I occasionally get sent some devices for the Clearleft device lab (which reminds me: thank you to whoever at Blackberry sent over the “Dev Alpha B” Blackberry 10).
Last week, an interesting little device showed up.
I had no idea who sent it. Was it a gaming device ordered by Anna?
The packaging was all in Chinese. Perhaps some foreign hackers were attempting to infiltrate our network through some clever social engineering.
It turns out that Rich had ordered it, having heard about it from Chris Heathcote who mentioned the device during his UX London talk.
It’s an S18 Mini Pad. You can pick one up for about £30. For that price, as Chris pointed out, you could just use it as an alarm clock (and it does indeed have an alarm clock app). But it’s also a touchscreen device with WiFi and a web browser …a really good web browser: it comes with Chrome. It’s an Android 4 device.
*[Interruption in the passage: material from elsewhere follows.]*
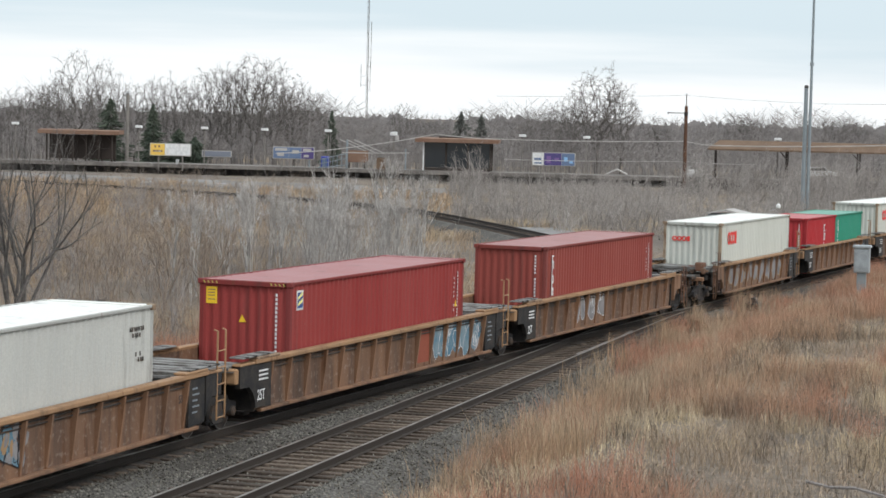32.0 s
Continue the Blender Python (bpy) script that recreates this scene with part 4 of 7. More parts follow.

It has all sorts of issues. The touchscreen is pretty crap, for example. But considering the price, it’s really quite remarkable.
We’ve got to the point where all the individual pieces—WiFi, touchscreen, web browser, operating system—can be thrown together into one device that can be sold for around the thirty quid mark. And this is without any phone company subsidies.
Crap as it is, this device really excites me. A cheap mobile web-enabled device …I find that so much more thrilling than any Apple keynote.